● Directions for this task:
Transcribe the records that follow in their entirety, omitting any pictures.

● Entries:
§ §
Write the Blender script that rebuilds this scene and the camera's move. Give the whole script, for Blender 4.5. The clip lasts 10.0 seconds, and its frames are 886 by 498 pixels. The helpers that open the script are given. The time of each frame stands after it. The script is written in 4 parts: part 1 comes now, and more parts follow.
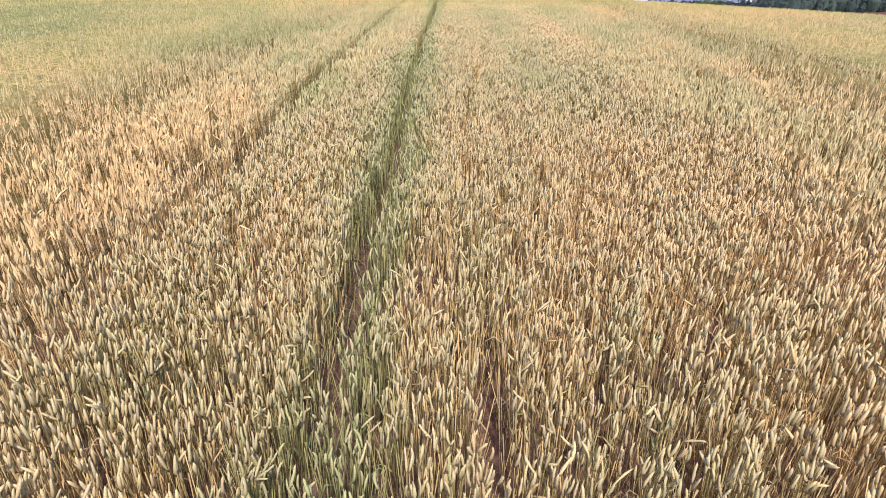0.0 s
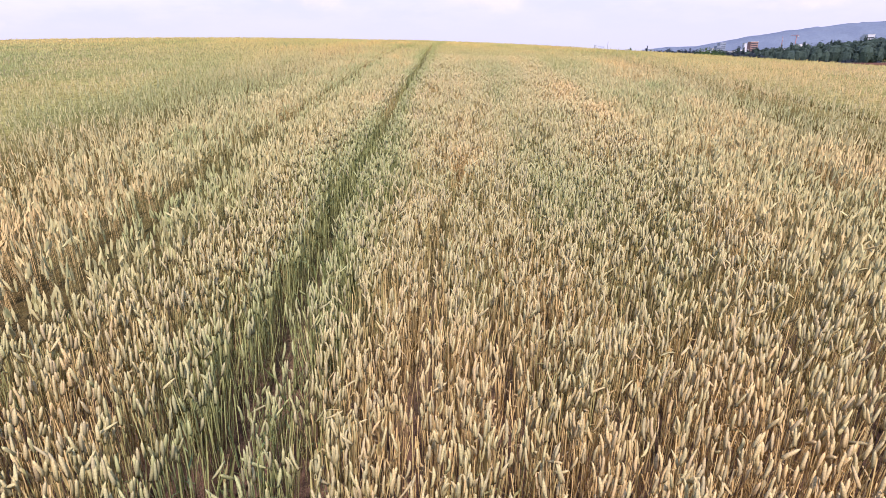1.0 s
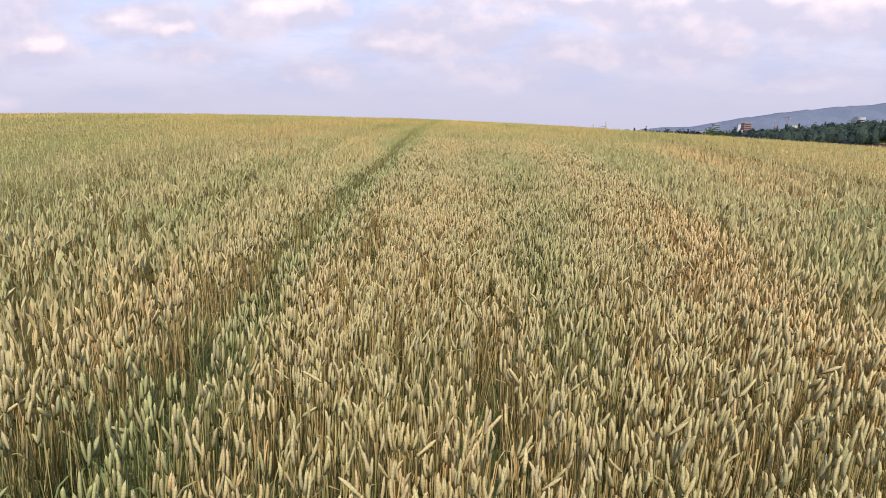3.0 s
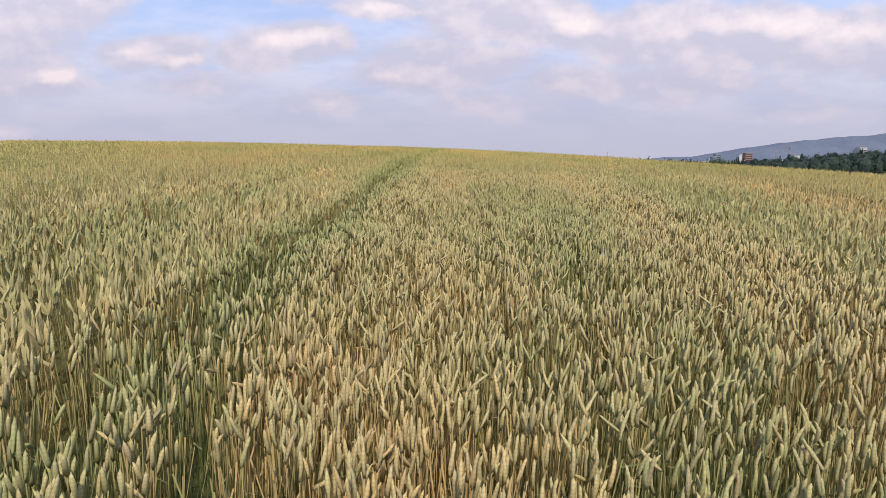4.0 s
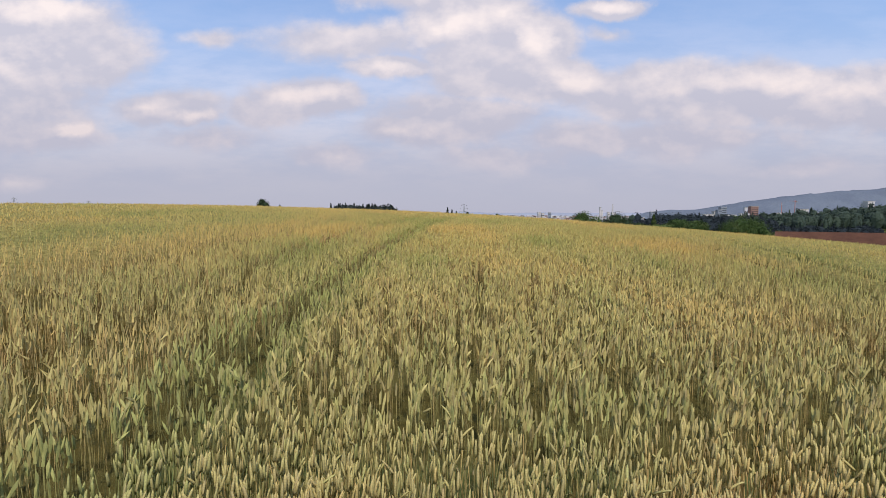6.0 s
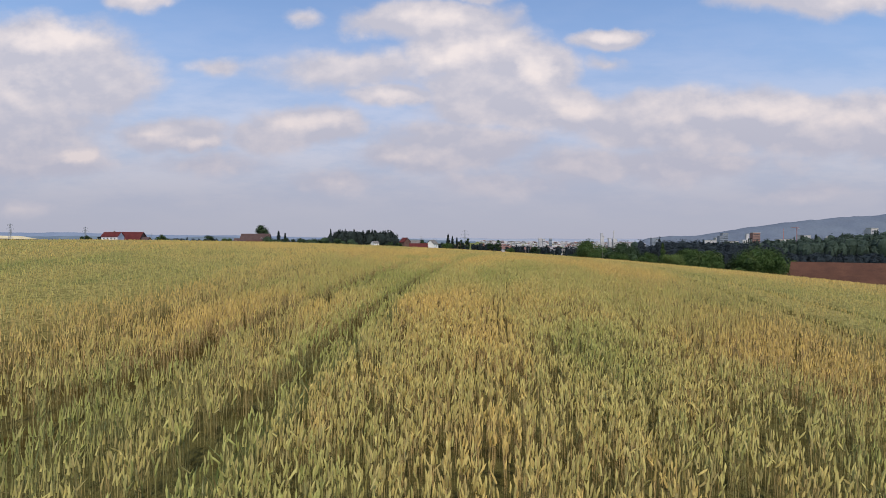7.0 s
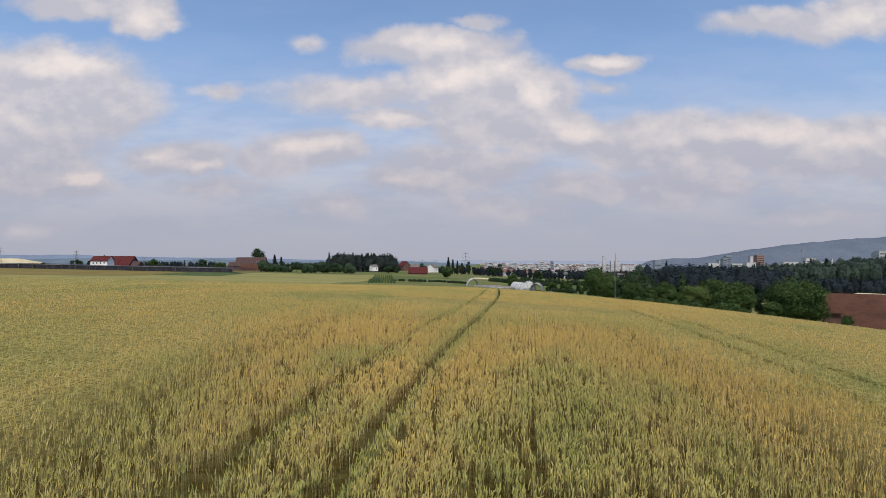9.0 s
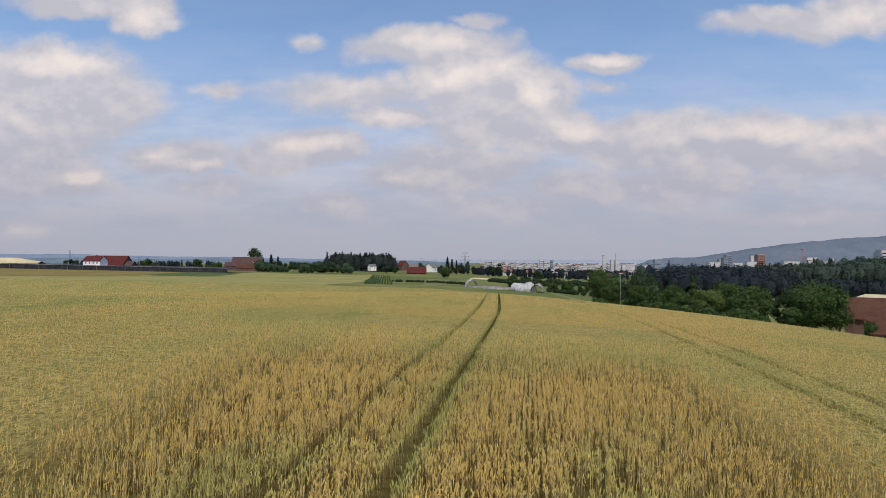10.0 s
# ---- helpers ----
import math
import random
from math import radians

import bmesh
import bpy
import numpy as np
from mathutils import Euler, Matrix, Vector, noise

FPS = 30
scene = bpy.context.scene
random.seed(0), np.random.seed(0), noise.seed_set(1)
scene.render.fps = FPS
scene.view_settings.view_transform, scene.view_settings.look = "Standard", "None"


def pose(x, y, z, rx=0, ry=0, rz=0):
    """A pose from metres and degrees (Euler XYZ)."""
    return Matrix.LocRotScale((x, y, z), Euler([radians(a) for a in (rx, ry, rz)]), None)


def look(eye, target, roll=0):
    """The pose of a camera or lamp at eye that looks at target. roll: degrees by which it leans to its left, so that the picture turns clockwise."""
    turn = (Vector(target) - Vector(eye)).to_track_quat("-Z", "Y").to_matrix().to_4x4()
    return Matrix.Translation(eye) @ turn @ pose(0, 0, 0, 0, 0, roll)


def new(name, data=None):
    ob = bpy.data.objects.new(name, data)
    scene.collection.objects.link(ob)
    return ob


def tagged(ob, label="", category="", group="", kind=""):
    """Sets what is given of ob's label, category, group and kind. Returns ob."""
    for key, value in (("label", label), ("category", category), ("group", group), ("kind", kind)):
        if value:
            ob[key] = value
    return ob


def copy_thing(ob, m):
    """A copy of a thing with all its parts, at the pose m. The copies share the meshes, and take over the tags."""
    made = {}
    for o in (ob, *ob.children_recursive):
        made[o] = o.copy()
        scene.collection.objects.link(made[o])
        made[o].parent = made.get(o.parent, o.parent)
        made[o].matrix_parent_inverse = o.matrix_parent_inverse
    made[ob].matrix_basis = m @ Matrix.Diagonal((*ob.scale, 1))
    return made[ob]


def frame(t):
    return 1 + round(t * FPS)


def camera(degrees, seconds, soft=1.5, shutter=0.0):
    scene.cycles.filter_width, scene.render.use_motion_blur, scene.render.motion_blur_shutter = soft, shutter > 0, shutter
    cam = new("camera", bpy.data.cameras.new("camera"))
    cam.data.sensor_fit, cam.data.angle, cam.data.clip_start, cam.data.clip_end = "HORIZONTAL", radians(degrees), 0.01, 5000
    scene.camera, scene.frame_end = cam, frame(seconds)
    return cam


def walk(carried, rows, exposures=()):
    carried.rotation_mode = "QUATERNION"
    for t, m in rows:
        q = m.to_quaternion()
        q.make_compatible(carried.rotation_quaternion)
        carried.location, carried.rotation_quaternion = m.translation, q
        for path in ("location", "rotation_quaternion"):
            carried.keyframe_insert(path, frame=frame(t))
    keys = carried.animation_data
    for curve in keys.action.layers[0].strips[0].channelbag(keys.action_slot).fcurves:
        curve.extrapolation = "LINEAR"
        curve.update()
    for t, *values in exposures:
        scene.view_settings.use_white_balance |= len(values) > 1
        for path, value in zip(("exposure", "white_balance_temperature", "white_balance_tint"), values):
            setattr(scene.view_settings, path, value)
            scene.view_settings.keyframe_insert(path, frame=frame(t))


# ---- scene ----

# ------------------------------------------------------------ camera
cam = camera(77.97, 10.0, soft=0.8)
PATH = [
    (0.0, pose(-0.013, -0.022, 1.988, 66.16, 1.05, -1.56)),
    (0.5, pose(0.307, 2.257, 2.054, 68.30, 0.93, -1.47)),
    (1.0, pose(0.568, 4.500, 2.130, 70.49, 0.80, -1.38)),
    (1.5, pose(0.775, 6.683, 2.210, 72.52, 0.67, -1.39)),
    (2.0, pose(0.949, 8.884, 2.269, 74.73, 0.38, -1.24)),
    (2.5, pose(1.132, 11.084, 2.335, 76.42, 0.32, -1.10)),
    (4.0, pose(1.410, 17.296, 2.309, 81.01, 0.25, -0.75)),
    (4.5, pose(1.601, 19.658, 2.510, 82.29, 0.18, -0.46)),
    (5.0, pose(1.850, 22.009, 2.797, 83.67, 0.12, -0.41)),
    (5.5, pose(2.071, 24.395, 3.088, 84.98, 0.09, -0.26)),
    (7.0, pose(2.906, 35.149, 4.384, 89.03, -0.02, -0.07)),
    (7.5, pose(3.239, 38.758, 4.879, 90.31, -0.01, -0.02)),
    (8.0, pose(3.610, 42.375, 5.274, 91.43, 0.01, 0.02)),
    (8.5, pose(3.888, 45.972, 5.723, 91.40, -0.01, 0.07)),
    (9.0, pose(4.100, 49.671, 6.158, 91.34, 0.00, 0.05)),
    (9.5, pose(4.402, 53.412, 6.534, 91.26, -0.02, 0.04)),
    (10.0, pose(4.750, 57.145, 6.873, 91.24, -0.00, -0.00)),
]
EXPOSURES = [
    (0.0, 0.82, 5950, 32), (1.0, 0.69, 5900, 31), (2.5, 0.40, 6280, 23), (4.5, -0.01, 6250, 18),
    (5.5, -0.05, 6350, 16), (7.5, -0.27, 6300, 12.5), (10.0, -0.3, 6420, 11),
]
walk(cam, PATH, EXPOSURES)

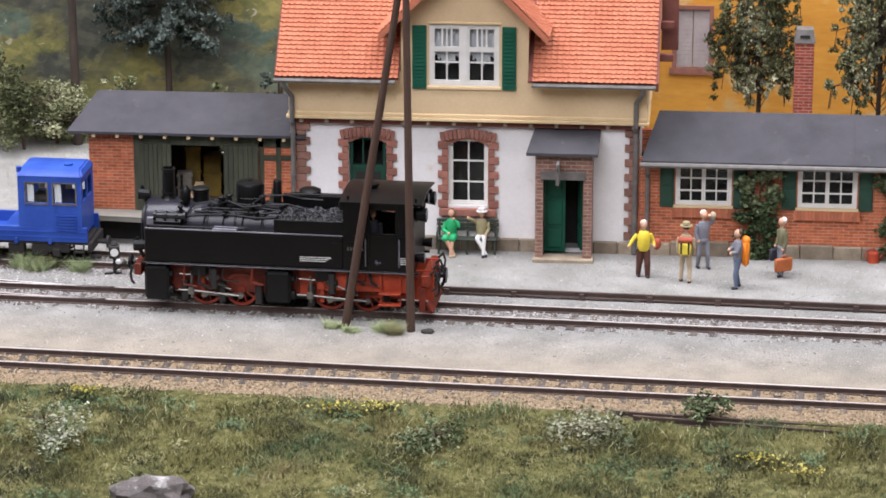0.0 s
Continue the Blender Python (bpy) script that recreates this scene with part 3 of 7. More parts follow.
§ §
● Complete output:
Write the Blender script that rebuilds this scene and the camera's move. Give the whole script, for Blender 4.5. The clip lasts 10.0 seconds, and its frames are 886 by 498 pixels. The helpers that open the script are given. The time of each frame stands after it. The script is written in 4 parts: part 1 comes now, and more parts follow.
0.0 s
1.0 s
3.0 s
4.0 s
6.0 s
7.0 s
9.0 s
10.0 s
# ---- helpers ----
import math
import random
from math import radians

import bmesh
import bpy
import numpy as np
from mathutils import Euler, Matrix, Vector, noise

FPS = 30
scene = bpy.context.scene
random.seed(0), np.random.seed(0), noise.seed_set(1)
scene.render.fps = FPS
scene.view_settings.view_transform, scene.view_settings.look = "Standard", "None"


def pose(x, y, z, rx=0, ry=0, rz=0):
    """A pose from metres and degrees (Euler XYZ)."""
    return Matrix.LocRotScale((x, y, z), Euler([radians(a) for a in (rx, ry, rz)]), None)


def look(eye, target, roll=0):
    """The pose of a camera or lamp at eye that looks at target. roll: degrees by which it leans to its left, so that the picture turns clockwise."""
    turn = (Vector(target) - Vector(eye)).to_track_quat("-Z", "Y").to_matrix().to_4x4()
    return Matrix.Translation(eye) @ turn @ pose(0, 0, 0, 0, 0, roll)


def new(name, data=None):
    ob = bpy.data.objects.new(name, data)
    scene.collection.objects.link(ob)
    return ob


def tagged(ob, label="", category="", group="", kind=""):
    """Sets what is given of ob's label, category, group and kind. Returns ob."""
    for key, value in (("label", label), ("category", category), ("group", group), ("kind", kind)):
        if value:
            ob[key] = value
    return ob


def copy_thing(ob, m):
    """A copy of a thing with all its parts, at the pose m. The copies share the meshes, and take over the tags."""
    made = {}
    for o in (ob, *ob.children_recursive):
        made[o] = o.copy()
        scene.collection.objects.link(made[o])
        made[o].parent = made.get(o.parent, o.parent)
        made[o].matrix_parent_inverse = o.matrix_parent_inverse
    made[ob].matrix_basis = m @ Matrix.Diagonal((*ob.scale, 1))
    return made[ob]


def frame(t):
    return 1 + round(t * FPS)


def camera(degrees, seconds, soft=1.5, shutter=0.0):
    scene.cycles.filter_width, scene.render.use_motion_blur, scene.render.motion_blur_shutter = soft, shutter > 0, shutter
    cam = new("camera", bpy.data.cameras.new("camera"))
    cam.data.sensor_fit, cam.data.angle, cam.data.clip_start, cam.data.clip_end = "HORIZONTAL", radians(degrees), 0.01, 5000
    scene.camera, scene.frame_end = cam, frame(seconds)
    return cam


def walk(carried, rows, exposures=()):
    carried.rotation_mode = "QUATERNION"
    for t, m in rows:
        q = m.to_quaternion()
        q.make_compatible(carried.rotation_quaternion)
        carried.location, carried.rotation_quaternion = m.translation, q
        for path in ("location", "rotation_quaternion"):
            carried.keyframe_insert(path, frame=frame(t))
    keys = carried.animation_data
    for curve in keys.action.layers[0].strips[0].channelbag(keys.action_slot).fcurves:
        curve.extrapolation = "LINEAR"
        curve.update()
    for t, *values in exposures:
        scene.view_settings.use_white_balance |= len(values) > 1
        for path, value in zip(("exposure", "white_balance_temperature", "white_balance_tint"), values):
            setattr(scene.view_settings, path, value)
            scene.view_settings.keyframe_insert(path, frame=frame(t))


# ---- scene ----

# ------------------------------------------------------------ camera
cam = camera(77.97, 10.0, soft=0.8)
PATH = [
    (0.0, pose(-0.013, -0.022, 1.988, 66.16, 1.05, -1.56)),
    (0.5, pose(0.307, 2.257, 2.054, 68.30, 0.93, -1.47)),
    (1.0, pose(0.568, 4.500, 2.130, 70.49, 0.80, -1.38)),
    (1.5, pose(0.775, 6.683, 2.210, 72.52, 0.67, -1.39)),
    (2.0, pose(0.949, 8.884, 2.269, 74.73, 0.38, -1.24)),
    (2.5, pose(1.132, 11.084, 2.335, 76.42, 0.32, -1.10)),
    (4.0, pose(1.410, 17.296, 2.309, 81.01, 0.25, -0.75)),
    (4.5, pose(1.601, 19.658, 2.510, 82.29, 0.18, -0.46)),
    (5.0, pose(1.850, 22.009, 2.797, 83.67, 0.12, -0.41)),
    (5.5, pose(2.071, 24.395, 3.088, 84.98, 0.09, -0.26)),
    (7.0, pose(2.906, 35.149, 4.384, 89.03, -0.02, -0.07)),
    (7.5, pose(3.239, 38.758, 4.879, 90.31, -0.01, -0.02)),
    (8.0, pose(3.610, 42.375, 5.274, 91.43, 0.01, 0.02)),
    (8.5, pose(3.888, 45.972, 5.723, 91.40, -0.01, 0.07)),
    (9.0, pose(4.100, 49.671, 6.158, 91.34, 0.00, 0.05)),
    (9.5, pose(4.402, 53.412, 6.534, 91.26, -0.02, 0.04)),
    (10.0, pose(4.750, 57.145, 6.873, 91.24, -0.00, -0.00)),
]
EXPOSURES = [
    (0.0, 0.82, 5950, 32), (1.0, 0.69, 5900, 31), (2.5, 0.40, 6280, 23), (4.5, -0.01, 6250, 18),
    (5.5, -0.05, 6350, 16), (7.5, -0.27, 6300, 12.5), (10.0, -0.3, 6420, 11),
]
walk(cam, PATH, EXPOSURES)

0.0 s
Continue the Blender Python (bpy) script that recreates this scene with part 3 of 7. More parts follow.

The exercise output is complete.